The power of parity: Advancing women’s equality in India, 2018

| Report

India has one of the largest opportunities in the world to boost GDP by advancing women’s equality—$770 billion of added GDP by 2025—but this would require comprehensive change.

The contribution of women to India’s GDP is 18 percent, one of the lowest proportions in the world, reflecting the fact that only 25 percent of India’s labor force is female. More than 70 percent of the potential GDP opportunity comes from increasing women’s participation in the labor force by 10 percentage points, according to McKinsey Global Institute’s recent report, The power of parity: Advancing women’s equality in Asia-Pacific.

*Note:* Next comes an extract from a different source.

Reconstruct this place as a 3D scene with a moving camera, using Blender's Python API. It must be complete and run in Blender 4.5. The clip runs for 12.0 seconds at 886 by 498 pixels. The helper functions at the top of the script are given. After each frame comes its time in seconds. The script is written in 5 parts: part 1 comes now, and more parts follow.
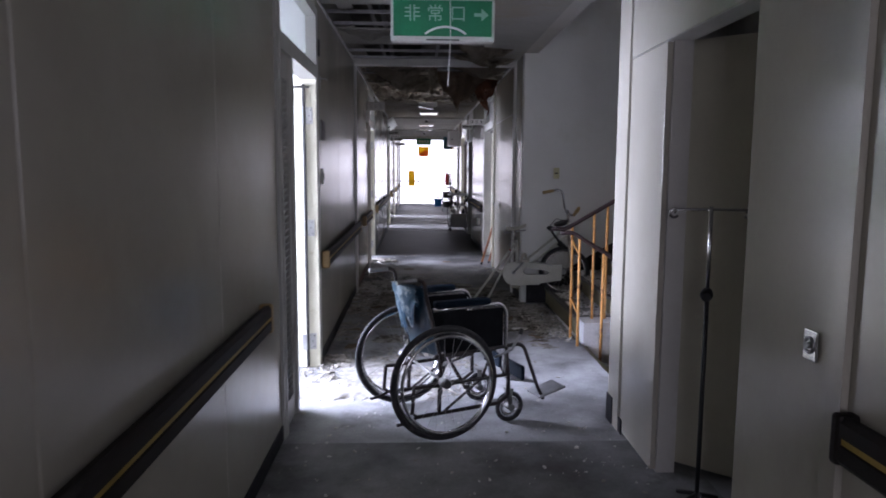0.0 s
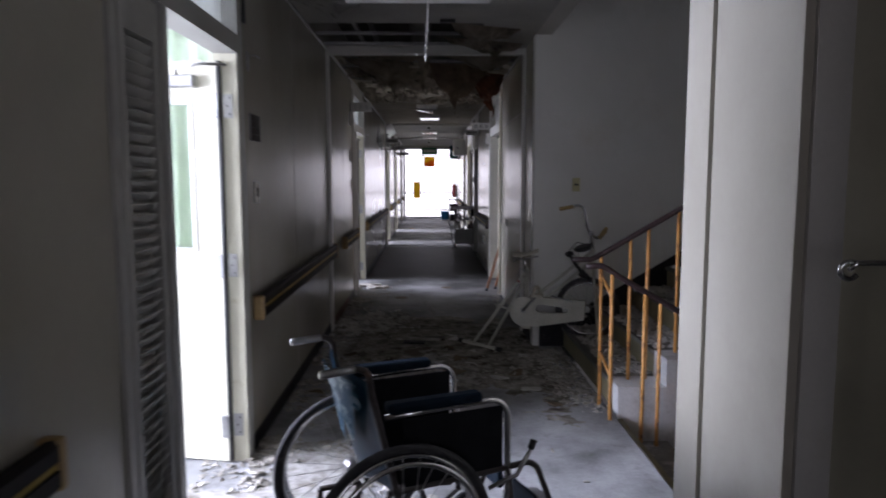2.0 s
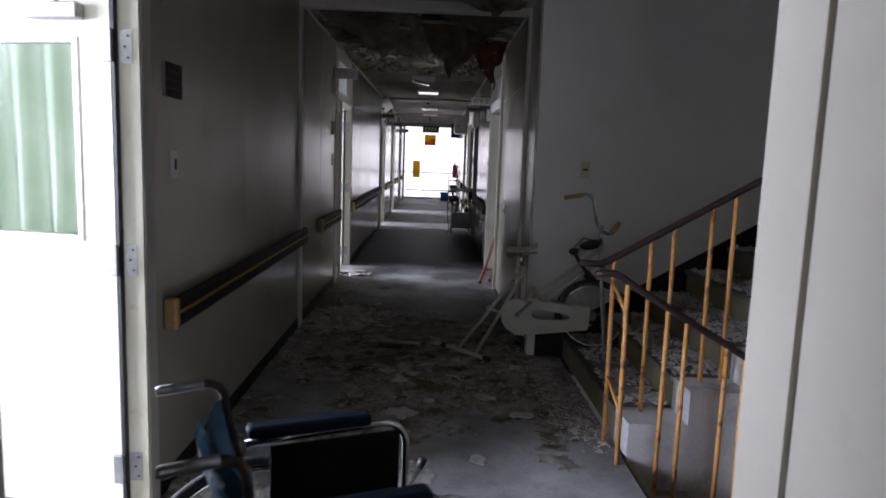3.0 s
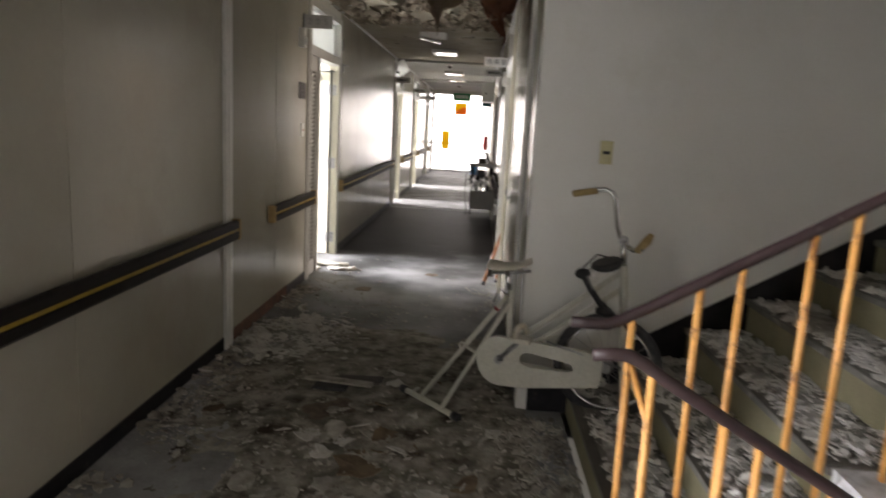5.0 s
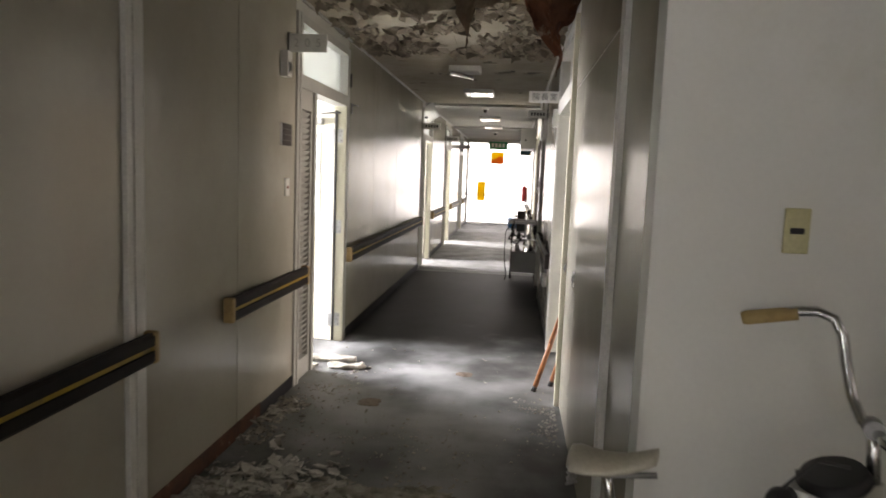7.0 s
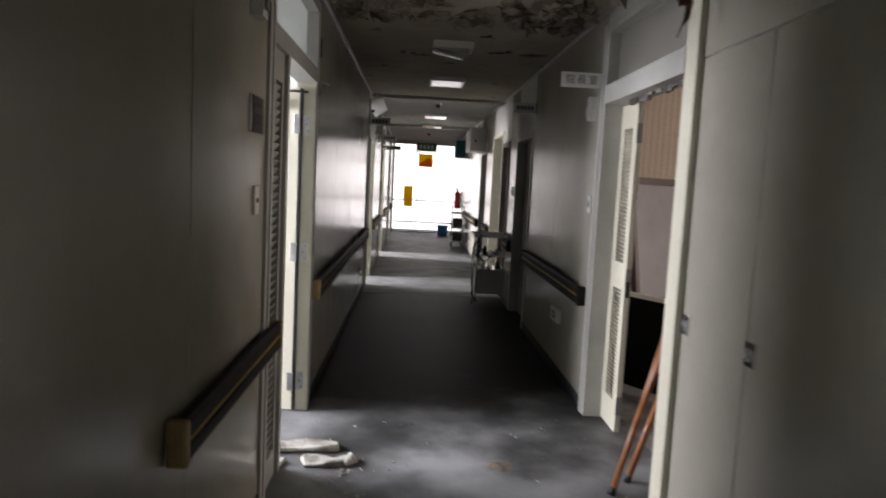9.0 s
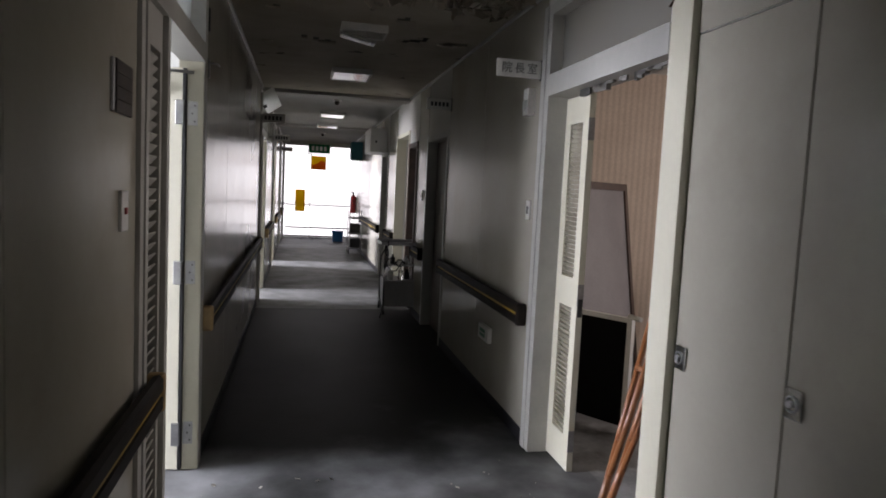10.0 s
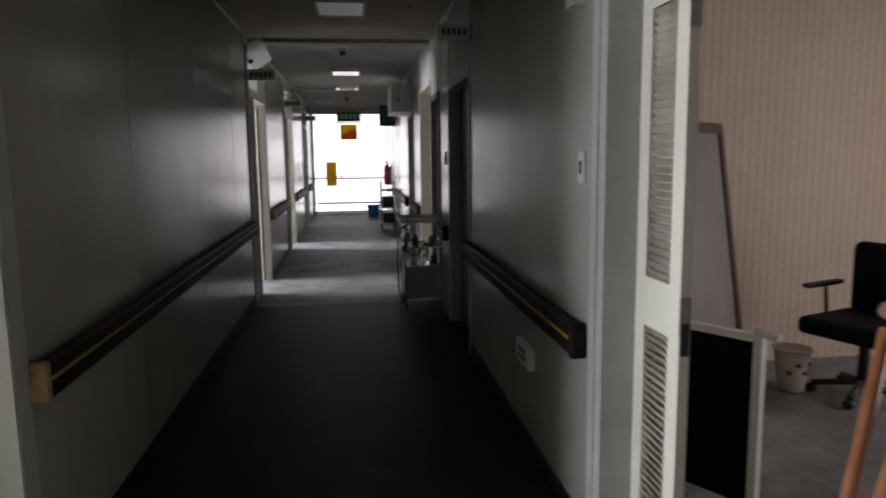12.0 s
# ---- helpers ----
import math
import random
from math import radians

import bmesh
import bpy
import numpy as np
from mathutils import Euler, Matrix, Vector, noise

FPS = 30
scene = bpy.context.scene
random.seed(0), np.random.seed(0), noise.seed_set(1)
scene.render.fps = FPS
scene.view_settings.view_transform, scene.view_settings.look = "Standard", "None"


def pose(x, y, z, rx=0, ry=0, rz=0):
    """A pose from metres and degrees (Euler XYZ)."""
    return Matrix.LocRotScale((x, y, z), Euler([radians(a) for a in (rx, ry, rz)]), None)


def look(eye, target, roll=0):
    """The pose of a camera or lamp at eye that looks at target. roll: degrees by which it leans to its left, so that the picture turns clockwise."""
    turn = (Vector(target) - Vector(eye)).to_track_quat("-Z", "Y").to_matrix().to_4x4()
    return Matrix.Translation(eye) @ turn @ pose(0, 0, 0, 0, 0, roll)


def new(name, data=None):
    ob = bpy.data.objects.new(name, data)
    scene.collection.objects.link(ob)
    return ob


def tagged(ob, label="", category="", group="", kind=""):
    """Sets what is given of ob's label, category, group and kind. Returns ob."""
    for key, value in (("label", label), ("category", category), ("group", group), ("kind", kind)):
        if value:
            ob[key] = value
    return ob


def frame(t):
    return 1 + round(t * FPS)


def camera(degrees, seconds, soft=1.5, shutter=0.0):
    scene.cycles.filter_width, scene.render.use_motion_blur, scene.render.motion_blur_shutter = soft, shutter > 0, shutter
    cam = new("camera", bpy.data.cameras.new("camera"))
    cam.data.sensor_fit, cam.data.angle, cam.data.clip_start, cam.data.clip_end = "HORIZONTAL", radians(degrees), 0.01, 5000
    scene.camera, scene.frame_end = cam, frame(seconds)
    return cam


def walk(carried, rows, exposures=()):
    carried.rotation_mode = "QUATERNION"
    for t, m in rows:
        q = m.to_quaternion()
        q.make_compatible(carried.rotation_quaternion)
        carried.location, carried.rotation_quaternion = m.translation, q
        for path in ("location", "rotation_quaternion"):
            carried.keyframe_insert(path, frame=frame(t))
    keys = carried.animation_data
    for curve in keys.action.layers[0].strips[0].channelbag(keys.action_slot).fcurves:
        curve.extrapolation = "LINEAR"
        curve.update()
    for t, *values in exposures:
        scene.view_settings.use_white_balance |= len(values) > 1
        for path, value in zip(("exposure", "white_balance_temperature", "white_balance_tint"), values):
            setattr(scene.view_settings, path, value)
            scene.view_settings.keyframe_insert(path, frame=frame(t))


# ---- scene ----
cam = camera(66.3, 12.0, soft=1.7, shutter=0.4)
PATH = [
    (0, (-0.048, 0.06, 1.491), (0.026, 2.044, 1.254), 0.3),
    (0.5, (-0.058, 0.414, 1.496), (0.117, 2.393, 1.267), -0.2),
    (1, (-0.027, 0.752, 1.485), (0.099, 2.733, 1.246), -2.4),
    (1.5, (0.077, 1.127, 1.508), (-0.006, 3.12, 1.364), -2.4),
    (2, (0.188, 1.553, 1.493), (0.226, 3.542, 1.287), -0.1),
    (2.5, (0.268, 1.967, 1.468), (0.466, 3.94, 1.212), 1.5),
    (3, (0.342, 2.413, 1.485), (0.376, 4.395, 1.221), 2.0),
    (4.8, (0.796, 3.751, 1.495), (0.803, 5.717, 1.126), 2.9),
    (5, (0.802, 3.907, 1.53), (0.719, 5.874, 1.174), 3.1),
    (5.5, (0.83, 4.336, 1.492), (0.533, 6.287, 1.162), 2.2),
    (6, (0.954, 4.797, 1.516), (0.434, 6.693, 1.148), 1.2),
    (6.5, (0.917, 5.172, 1.509), (0.423, 7.076, 1.149), 1.7),
    (6.7, (0.845, 5.352, 1.555), (0.489, 7.308, 1.336), 1.8),
    (8.3, (0.198, 6.657, 1.514), (0.292, 8.636, 1.243), 4.0),
    (8.5, (0.101, 6.793, 1.51), (0.29, 8.763, 1.222), 4.2),
    (9, (-0.138, 7.222, 1.544), (-0.044, 9.21, 1.347), 2.9),
    (9.5, (-0.266, 7.579, 1.516), (-0.243, 9.571, 1.343), 2.9),
    (10, (-0.284, 7.935, 1.533), (0.131, 9.884, 1.362), 2.8),
    (10.5, (-0.15, 8.383, 1.523), (0.174, 10.339, 1.262), 0.8),
    (11, (-0.024, 8.695, 1.51), (0.211, 10.667, 1.272), 0.1),
    (11.5, (0.126, 9.088, 1.535), (0.555, 11.026, 1.285), 0.6),
    (12, (0.251, 9.489, 1.485), (0.507, 11.454, 1.215), -0.7),
]
EXPOSURES = [(0, -0.25, 6200, 31), (0.5, -0.5, 6400, 32), (1, -0.45, 6400, 31), (1.5, -0.65, 6400, 30), (2.2, -0.9, 6450, 28), (3, -1.0, 6500, 27), (5, 0.52, 7700, 22), (6.5, 0.75, 7800, 21), (8.5, -0.5, 7400, 22), (10.5, -1.1, 6900, 23), (12, -1.25, 6850, 22)]
walk(cam, [(t, look(eye, target, roll)) for t, eye, target, roll in PATH], EXPOSURES)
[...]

India is somewhat ahead of close neighbors Bangladesh and Pakistan on the path to gender parity, but behind the Asia-Pacific average on gender equality in both work and society. As our previous research has noted, India should be further ahead given its stage of economic development. However, the positive news is that it has already progressed faster than any other Asia-Pacific country over the past ten years, largely due to advances in education and a reduction in maternal mortality (although from a lower base than many other countries in the region). India can now build on this achievement.

In this report we choose to focus on two specific opportunities to address women’s lack of access to the fundamental enablers of economic opportunity. The first is increasing women’s access to digital technologies and financial products; we discuss these enablers together as they are strongly linked because of the pivotal role that access to mobile phones and the internet plays in opening doors to banking, payments, credit, access to markets, and entrepreneurship.

Second, we look at how India could reduce the time women spend on unpaid care work by filling gaps in essential infrastructure, including childcare, and promoting labor-saving technologies such as clean cooking stoves. India has already made progress on rolling out household infrastructure like access to clean water. Such advances are particularly valuable because women do roughly ten times more household and care work than men. Building this momentum and sharpening focus on how women can achieve greater economic empowerment are arguably high potential priorities for India.